The top U.S. counterterrorism official, Richard Clarke, described the attack on the Cole as very sophisticated and said it resembled the Aug. 7, 1998, bombings of the U.S. embassies in Tanzania and Kenya, which Washington blames on bin Laden.

The United States responded to those bombings within two weeks with cruise missile attacks on targets it linked with bin Laden in Afghanistan and Sudan.

Attacks On U.S. Facilities

U.S. forces have been targeted in the Gulf in the past, with militants killing 24 Americans in two attacks on U.S. military targets in Saudi Arabia in 1995 and 1996.

In Saudi Arabia, the latest embassy advisory to the more than 35,000 U.S. citizens there had an extra word of caution that some families found alarming, telling parents they had the option of keeping their children home from school.

In the past 10 days, U.S. embassies in Gulf Arab capitals have closed down for short periods and beefed up security.

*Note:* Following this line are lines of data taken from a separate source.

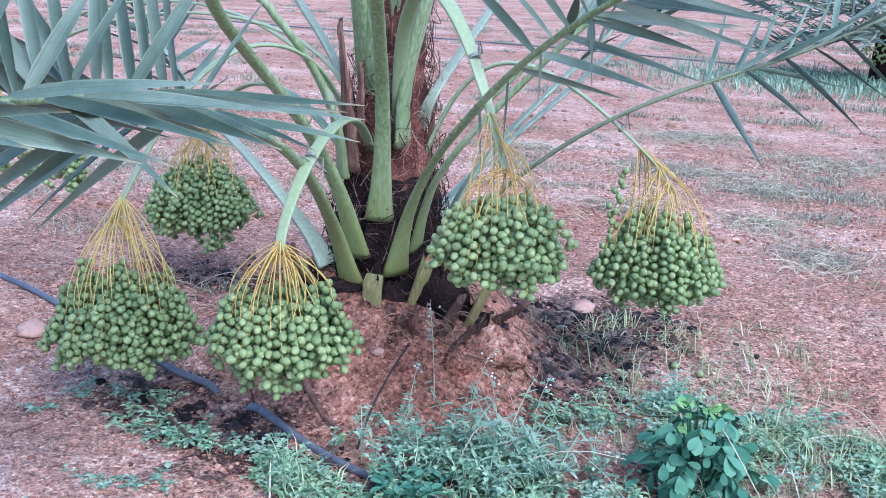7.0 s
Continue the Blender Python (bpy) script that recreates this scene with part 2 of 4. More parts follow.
SOIL = soil_material()
PEBBLE = mat("pebbles", [(0.2, (0.19, 0.092, 0.066)), (0.42, (0.32, 0.168, 0.125)), (0.65, (0.43, 0.245, 0.188)), (0.92, (0.58, 0.40, 0.33))], 40, 200, 0.95, 0.4, island=0.5, spec=0.1)
STONE = mat("stone", [(0.3, (0.36, 0.21, 0.17)), (0.6, (0.55, 0.36, 0.30)), (0.75, (0.62, 0.45, 0.38))], 25, 160, 0.85, 0.5)
RACHIS = mat("petiole_green", [(0.38, (0.155, 0.222, 0.098)), (0.5, (0.235, 0.315, 0.170)), (0.62, (0.345, 0.415, 0.275))], 2.6, 30, 0.42, 0.05, 0.001, mix=0.15, streak=0.6, low=(0.30, 0.80, (0.218, 0.250, 0.088)), spec=0.4)
RACHIS_DARK = mat("rachis_olive", [(0.3, (0.10, 0.12, 0.07)), (0.5, (0.16, 0.19, 0.115)), (0.7, (0.24, 0.28, 0.17))], 4, 40, 0.5, 0.03, 0.001, mix=0.25, streak=0.45)
RACHIS_GREY = mat("rachis_grey_green", [(0.3, (0.18, 0.235, 0.17)), (0.5, (0.27, 0.33, 0.255)), (0.7, (0.39, 0.45, 0.38))], 4, 40, 0.5, 0.03, 0.001, mix=0.25, streak=0.45, spec=0.35)
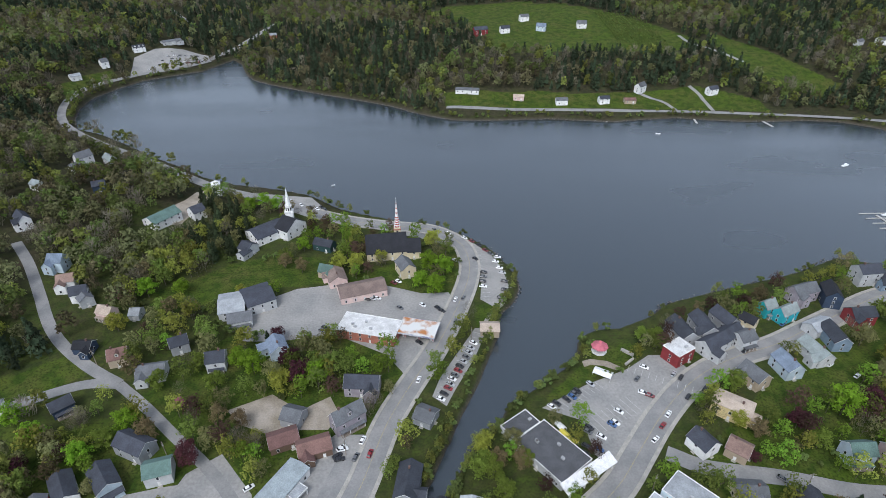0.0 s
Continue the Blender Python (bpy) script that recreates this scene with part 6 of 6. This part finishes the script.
car("black", 19.4, -85.8, -9)
car("black", -230.4, 3.7, 35)
car("white", -227.1, 0.7, 32)
car("grey", -228.4, -1.8, 36)
car("white", -224.6, 2.3, 32)
car("black", -227.8, -15.5, 36)
car("black", -156.1, 45, 23)
car("white", -142.4, 34.2, 18)
car("white", -153.7, 29.9, 16)
car("blue", -169.1, 30, -52)
car("black", -165.3, 33.6, -58)
car("silver", -120.7, 48.7, -66)
car("silver", -117.8, 41.8, -64)
car("white", -379.5, 771.3, 62)
car("black", -375.5, 778.6, 62)
car("grey", -370.4, 782.7, 55)
car("white", -365.6, 788.2, 58)
car("silver", -358.9, 787, 60)
car("black", -354.5, 794.2, 61)
car("white", -349.1, 798.2, 70)
car("red", -343.8, 796.7, 71)
car("black", -341.2, 809.6, 75)
car("silver", -336.5, 815.9, 76)
car("grey", -366.4, 799.2, 55)
car("white", -360, 805.5, 73)
car("black", -375.8, 790.2, 55)
car("white", -382.9, 762.2, 62)
car("silver", -329.2, 810.9, 74)
car("white", -90.8, 375.5, -48)
car("black", -88.2, 378, -49)
car("grey", -84.7, 374.3, -53)
car("white", -104.2, 381.8, -49)
car("silver", -112.9, 388.2, -48)
car("black", -96.1, 378, -49)
car("white", 138.8, -10.3, -26)
car("black", -193.3, 72.1, -18)
car("silver", -200.9, 73.4, -24)
car("black", 145.4, -50.4, -25)
car("white", 268.5, 98.4, -34)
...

In the tiny Gulf emirate of Bahrain, a U.S. Navy spokesman said, ``We are always on a high state of readiness, but obviously we can't talk about specifics of the things we do to take care of our security.''

The U.S. Embassy in Bahrain updated the advisory for U.S. citizens there on Monday, urging that they ``regularly monitor the news for events that have the potential to trigger social unrest.''

Bahrain is home to the U.S. 5th Fleet, with a number of warships based there and other ships calling regularly.

A small number of U.S. troops are also based in Qatar, where American armor has been pre-positioned in the event of another major conflict in the region after the 1991 Gulf War.

Thousands of U.S. troops are stationed on the soil of NATO ally Turkey, including at a large air base used by British and American warplanes policing a Western no-fly zone over northern Iraq.